__PROBLEM__. The listing below should be printed exactly, every line of it. Skip the pictures.

※

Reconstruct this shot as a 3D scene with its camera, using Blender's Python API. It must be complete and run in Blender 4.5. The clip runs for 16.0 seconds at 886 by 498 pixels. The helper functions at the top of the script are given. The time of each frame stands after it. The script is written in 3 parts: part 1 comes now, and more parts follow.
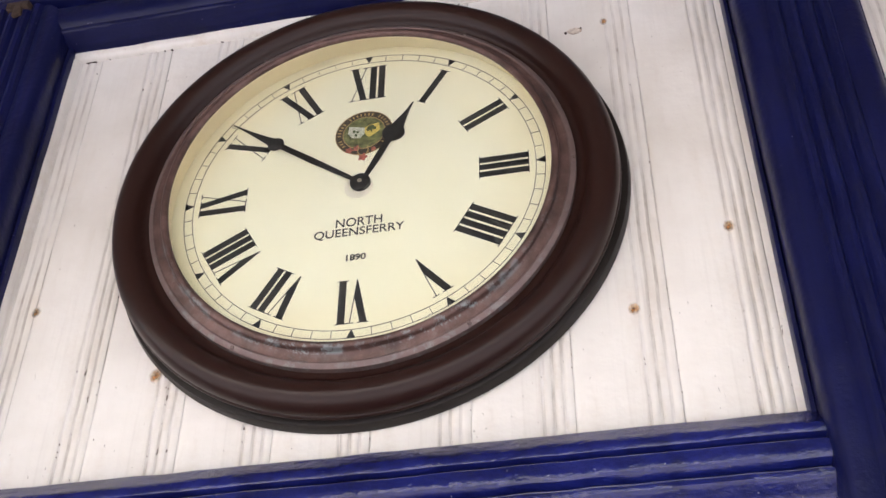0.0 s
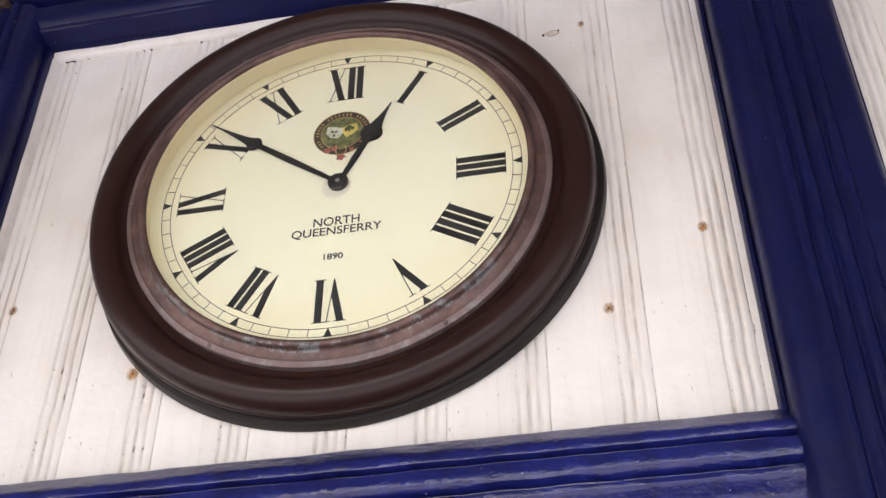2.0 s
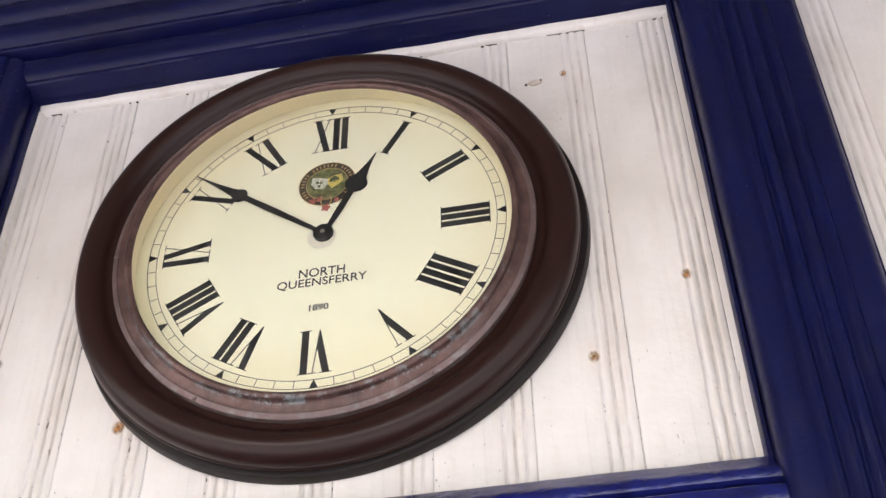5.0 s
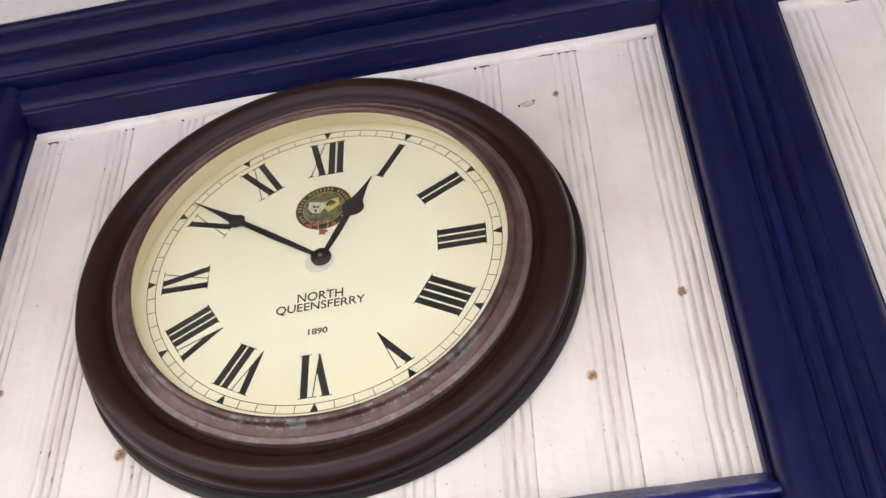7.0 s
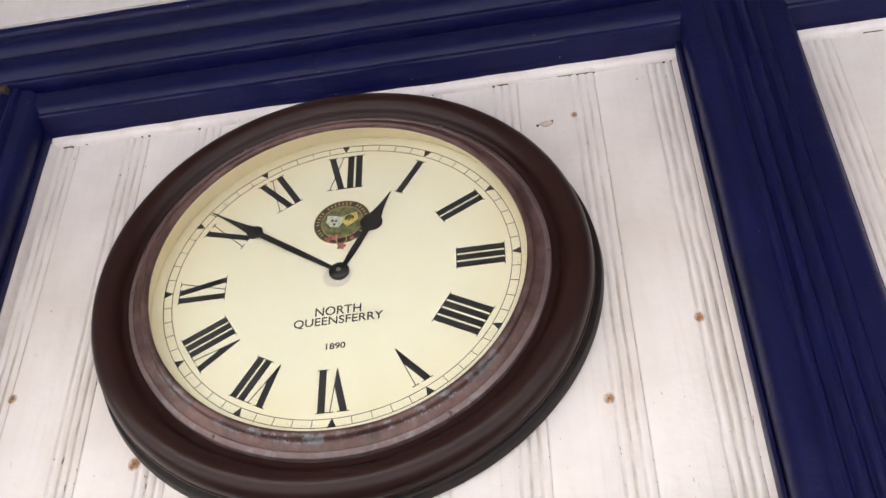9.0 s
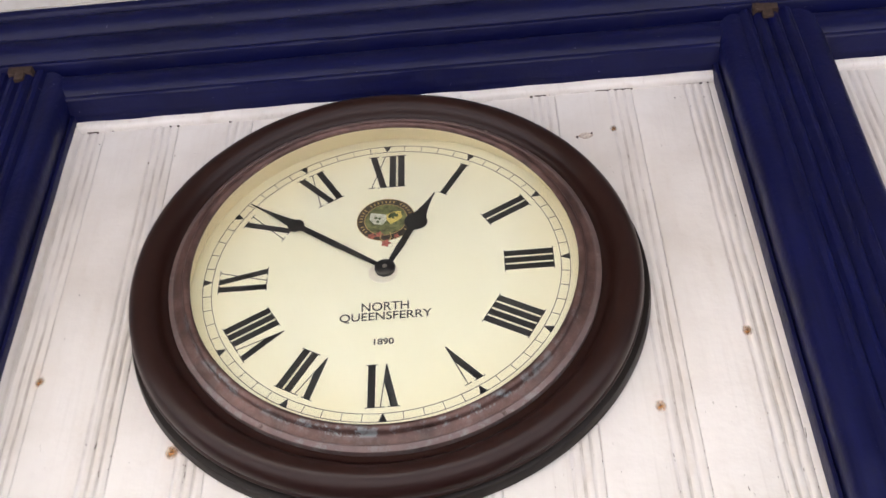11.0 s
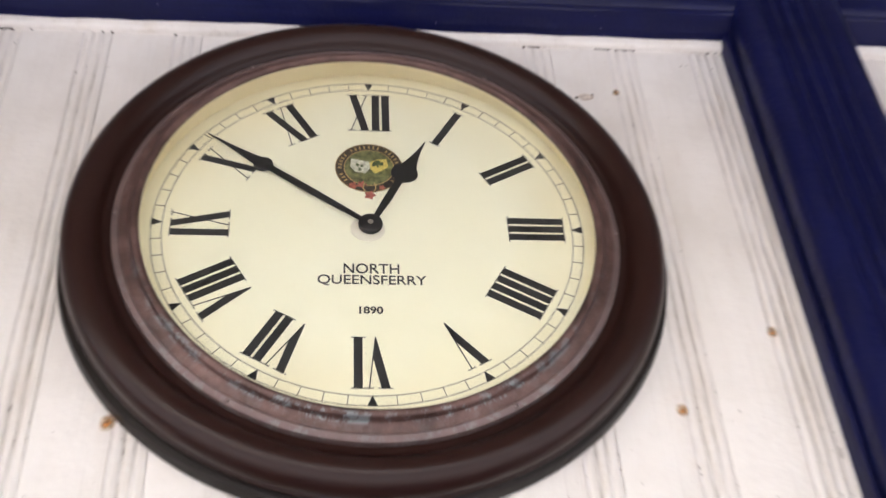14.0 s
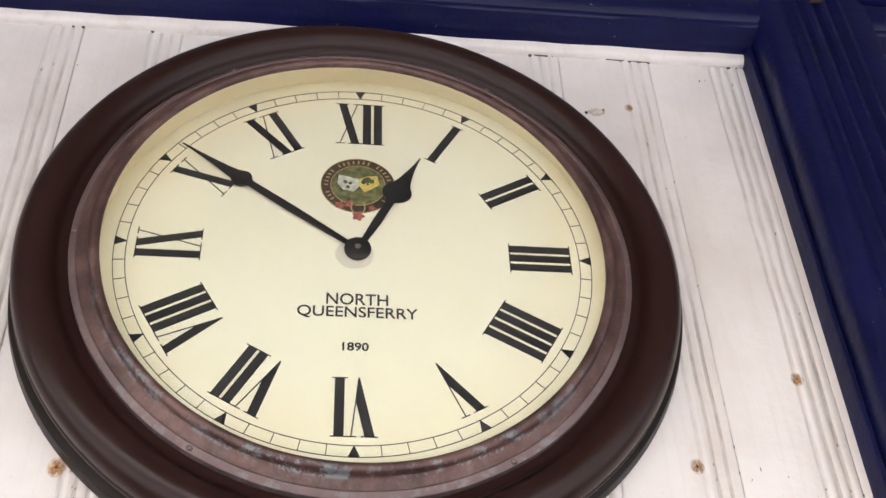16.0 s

※

__SOLUTION FOR THIS PROBLEM__.
Reconstruct this shot as a 3D scene with its camera, using Blender's Python API. It must be complete and run in Blender 4.5. The clip runs for 16.0 seconds at 886 by 498 pixels. The helper functions at the top of the script are given. The time of each frame stands after it. The script is written in 3 parts: part 1 comes now, and more parts follow.
0.0 s
2.0 s
5.0 s
7.0 s
9.0 s
11.0 s
14.0 s
16.0 s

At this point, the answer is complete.